A popular tabloid newspaper asked its readers, who would you let your daughter marry, a Beatle or a Rolling Stone? The Rolling Stones, the Beatles' great rivals, had an aggressive, sleazy image based on old American blues music. Most parents wanted their daughters to marry the cleaner-cut Beatles, with their emphasis on teenage romance (that changed in later years).

But the Beatles wouldn't have been anybody if it weren't for a talented, classically trained musician called George Martin, who worked for EMI as a record producer, arranger, composer, conductor, audio engineer and musician, and reigned supreme at their studios in Abbey Road, northwest London.

He took the raw talent that was the Beatles in the 1960s and honed them into a group capable of harmony, exuberance and invention.

Take the first No 1 hit, Please Please Me; listen to it now and you can feel Martin's discipline and musical ability shining through. The harmonies are brilliant.

Death of a legend, and his part in my life

The Beatles loved him. Untrained musically, they knew that if they asked for a particular sound - strings, a trumpet, a piccolo, you name it - Martin came up with it.

He soon became known as the Fifth Beatle, once memorably described by Paul McCartney as: "Just like a comfortable old pair of shoes. You just slip them on."

Polished and suave though he was, Martin himself came from a fairly ordinary background, and during his years with the Beatles the flamboyant, alternative lifestyle that they embraced never rubbed off on him.

Not for him the exotic chemical substances, the Maharishi or the batik scarves.

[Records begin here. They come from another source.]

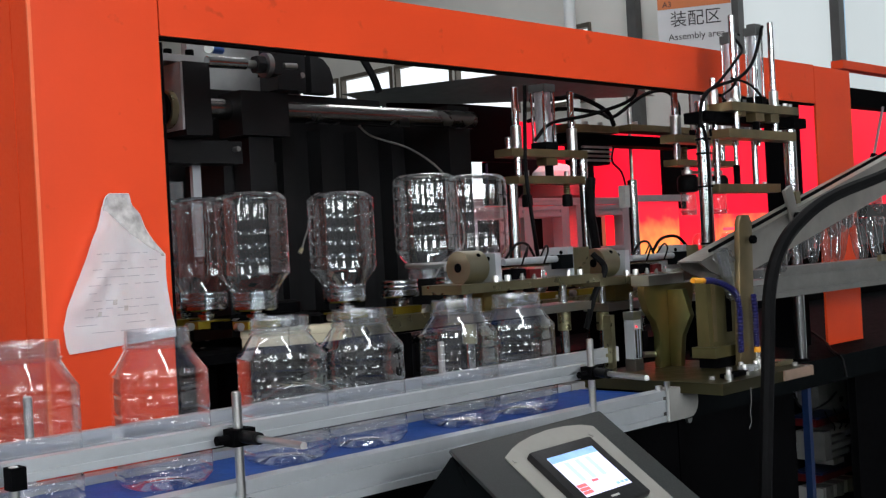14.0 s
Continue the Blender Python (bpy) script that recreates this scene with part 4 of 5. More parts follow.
def rail_with_posts(y, z0, z1, x1, posts, side, label):
    r = thing("guide_rail", (0.9, y, z0), label, "guide rail", "guide rails of the conveyor")
    part("rail", extrusion(y - 0.008, y + 0.008, z0, z1, -0.9, x1, 1), ALU, r)
    part("rail_end", box(x1 + 0.0005, x1 + 0.014, y - 0.008, y + 0.008, z0, z1), GREYPLASTIC, r, bevel=0.002)
    for x, far in posts:
        yy = y + side * 0.026
        upright_rod(x, yy, 0.945, 1.098 if far is not None else 1.056, 0.0055, r, STEEL, "post")
        if far is None:
            part("clamp", box(x - 0.006, x + 0.010, yy - 0.008, yy + 0.010, z0 - 0.002, z0 + 0.021), BLACK, r, bevel=0.003)
            continue
        part("clamp", box(x - 0.014, x + 0.016, yy - 0.012, yy + 0.010, z0 + 0.001, z0 + 0.021), BLACK, r, bevel=0.004)
        part("clamp_knob", cyl((x - 0.030, yy, z0 + 0.010), (x - 0.014, yy, z0 + 0.010), 0.006, seg=6), BLACK, r)
        part("clamp_bracket", box(x - 0.01, x + 0.012, yy - 0.010, yy + 0.008, 0.950, 0.972), BLACK, r, bevel=0.003)
        if far:
            part("cross_rod", cyl((x, yy - 0.008, z0 + 0.012), (x + far, y - 0.195, z0 + 0.020), 0.004, seg=14), STEEL, r)
            part("rod_sleeve", cyl((x, yy - 0.008, z0 + 0.012), (x + far * 0.3, yy - 0.055, z0 + 0.0145), 0.0075, seg=14), BLACK_RUBBER, r)
    return r


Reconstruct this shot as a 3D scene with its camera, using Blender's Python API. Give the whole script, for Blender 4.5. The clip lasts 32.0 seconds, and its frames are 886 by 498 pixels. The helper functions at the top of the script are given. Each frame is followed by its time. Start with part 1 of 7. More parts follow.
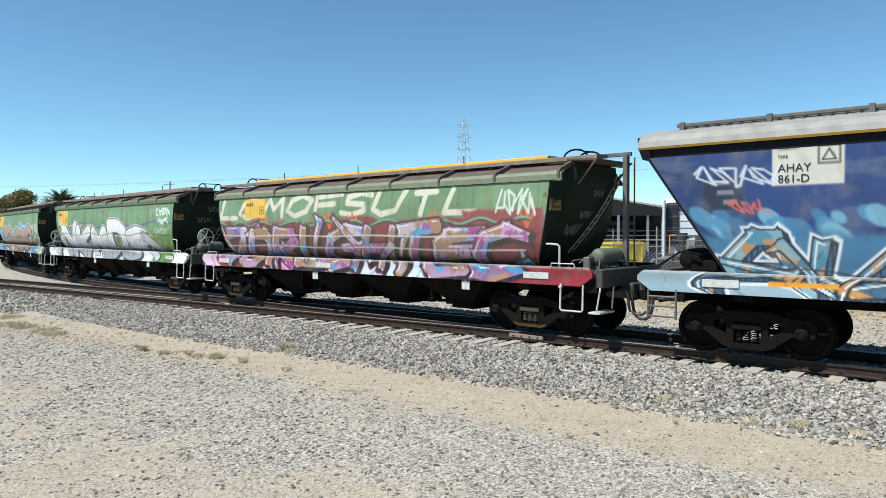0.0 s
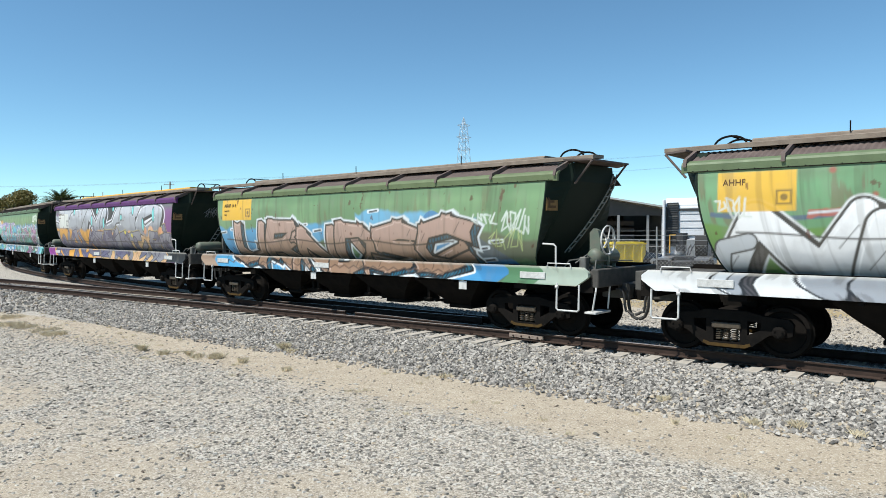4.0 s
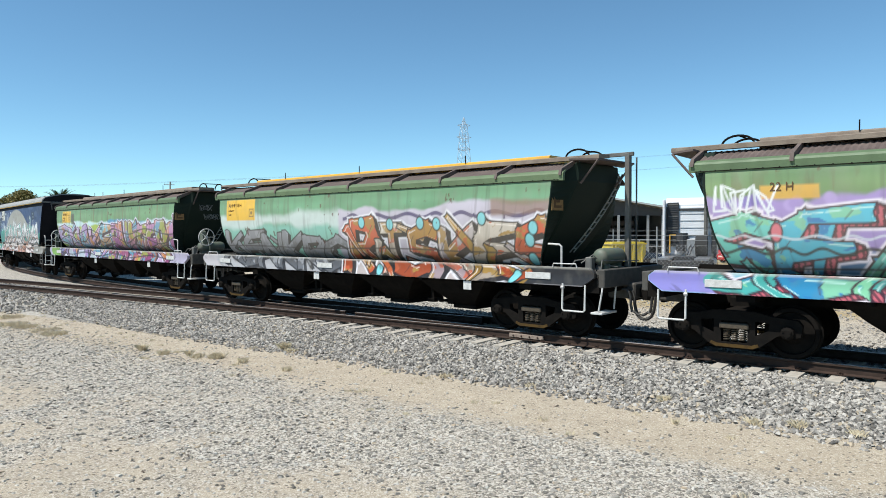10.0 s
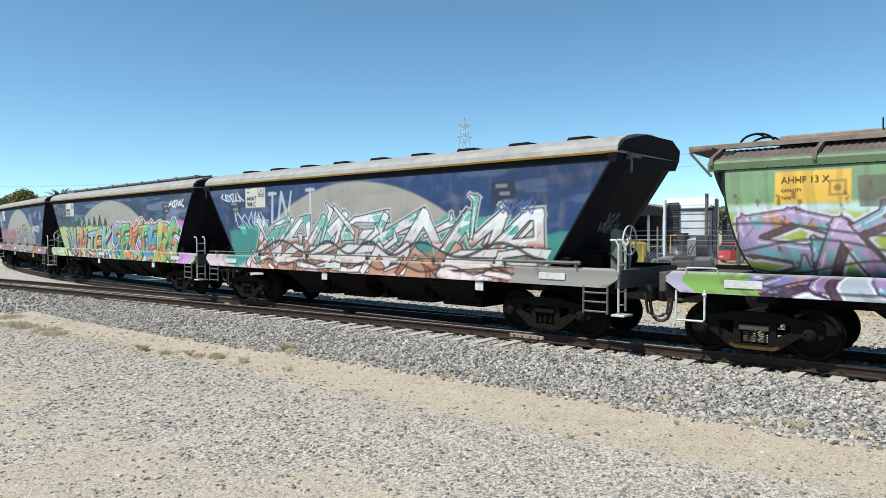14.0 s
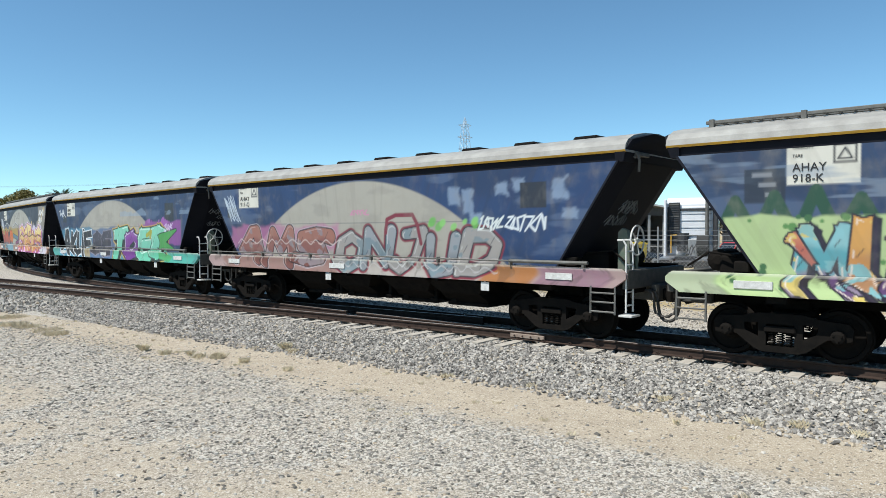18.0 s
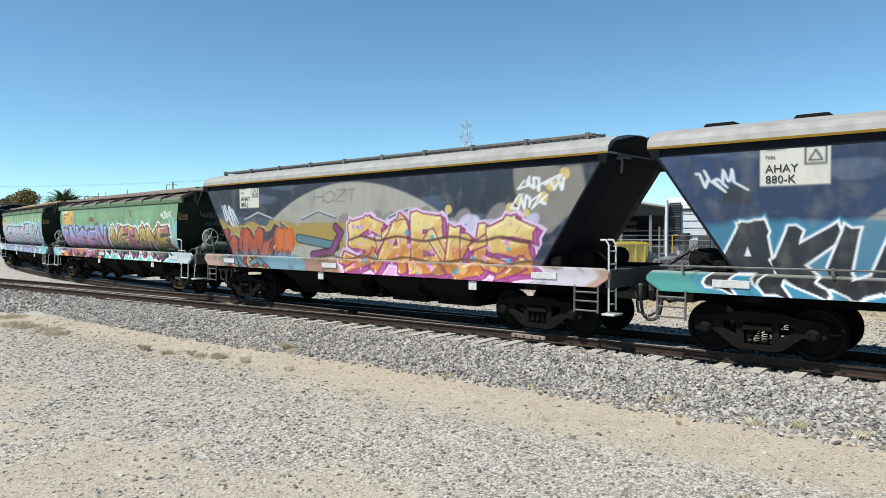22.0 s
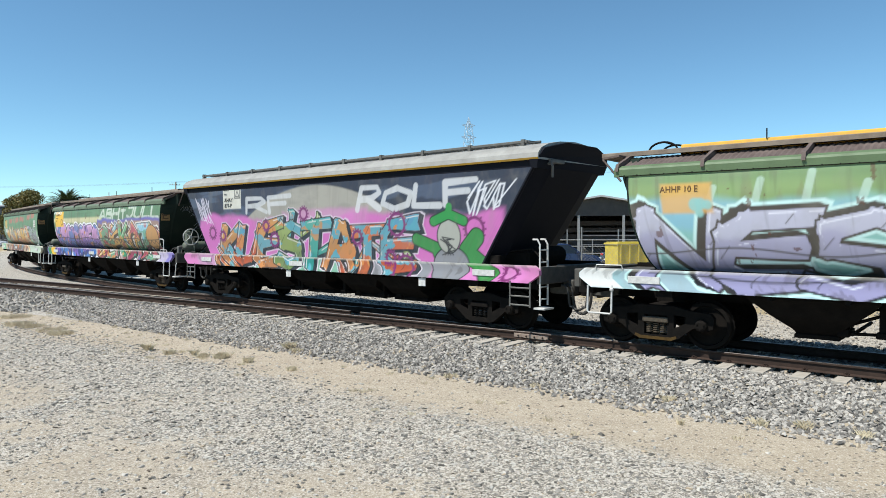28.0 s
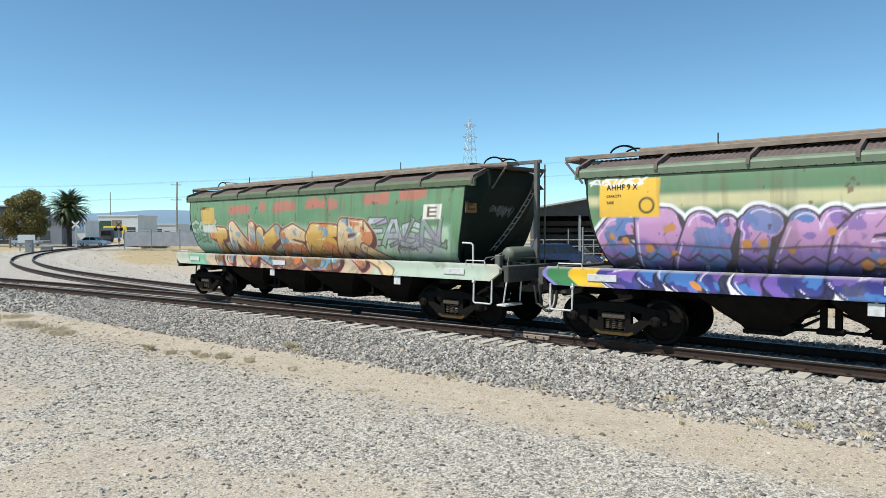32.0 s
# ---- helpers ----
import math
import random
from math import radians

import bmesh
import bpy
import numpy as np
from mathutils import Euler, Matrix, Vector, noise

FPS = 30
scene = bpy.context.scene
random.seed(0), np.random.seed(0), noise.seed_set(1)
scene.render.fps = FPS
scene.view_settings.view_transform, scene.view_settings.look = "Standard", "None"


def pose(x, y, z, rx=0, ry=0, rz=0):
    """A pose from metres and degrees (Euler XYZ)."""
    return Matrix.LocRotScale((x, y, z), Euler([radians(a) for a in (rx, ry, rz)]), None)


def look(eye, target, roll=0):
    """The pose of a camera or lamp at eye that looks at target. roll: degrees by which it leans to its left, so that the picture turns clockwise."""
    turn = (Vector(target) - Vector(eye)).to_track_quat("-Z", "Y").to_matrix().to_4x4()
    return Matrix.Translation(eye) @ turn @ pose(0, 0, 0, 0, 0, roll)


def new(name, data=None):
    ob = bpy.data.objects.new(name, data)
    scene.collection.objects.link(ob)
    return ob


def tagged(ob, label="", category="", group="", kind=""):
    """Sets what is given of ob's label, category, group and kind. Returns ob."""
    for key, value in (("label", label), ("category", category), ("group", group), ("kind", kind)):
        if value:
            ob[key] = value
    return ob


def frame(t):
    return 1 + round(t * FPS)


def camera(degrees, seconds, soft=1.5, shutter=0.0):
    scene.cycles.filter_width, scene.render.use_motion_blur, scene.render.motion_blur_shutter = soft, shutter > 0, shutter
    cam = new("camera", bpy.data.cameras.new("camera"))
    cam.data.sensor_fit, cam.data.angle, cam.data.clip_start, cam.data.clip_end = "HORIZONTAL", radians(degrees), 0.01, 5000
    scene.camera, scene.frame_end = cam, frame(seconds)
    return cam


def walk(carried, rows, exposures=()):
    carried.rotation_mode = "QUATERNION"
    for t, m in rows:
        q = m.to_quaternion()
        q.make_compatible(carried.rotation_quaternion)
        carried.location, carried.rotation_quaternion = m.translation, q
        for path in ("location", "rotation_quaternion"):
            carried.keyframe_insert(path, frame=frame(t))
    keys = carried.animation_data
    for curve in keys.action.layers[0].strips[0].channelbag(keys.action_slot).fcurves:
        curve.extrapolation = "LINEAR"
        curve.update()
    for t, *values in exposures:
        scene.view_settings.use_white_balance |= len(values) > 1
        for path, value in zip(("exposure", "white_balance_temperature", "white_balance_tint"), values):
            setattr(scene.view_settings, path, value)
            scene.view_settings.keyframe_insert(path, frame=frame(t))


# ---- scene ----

He remained very much himself.

So what's the China connection, I hear you ask? Well, I learned just today that while China never succumbed to Beatlemania, Lennon-McCartney songs were, and remain, a strong part of music in China.

Michelle, Hey Jude and countless others have all been translated into Mandarin.

Now for a little anecdote involving my Chinese colleagues here in London. (Don't worry, I won't name names.)

For reasons too complicated to explain, a group of us ended up in Liverpool attending an event China Daily was co-promoting.

Late in the afternoon, I was amazed by a demand that we all go and visit the Cavern Club, the sweaty dive bar and cellar where the Beatles were famously spotted by the man who would become their manager, music store owner Brian Epstein.

I was fairly sure my colleagues hadn't a clue what they were in for. I knew, because as a teenager I'd gone there in the '60s and endured the crowds in the smoke-filled, dingy cellar.

Now the Cavern Club, an underground vaulted series of rooms, is open 24 hours a day, and a series of singers and groups play nonstop Beatles and '60s music.

It's the Beatles classics that get everyone dancing, young and not so young. All I will say to my colleagues is, you know who you are. It's on video, living proof of the potency of Beatles music.

So thank you for the music, George. I feel a burst of Hey Jude coming on.

The author is managing editor of China Daily Europe, based in London.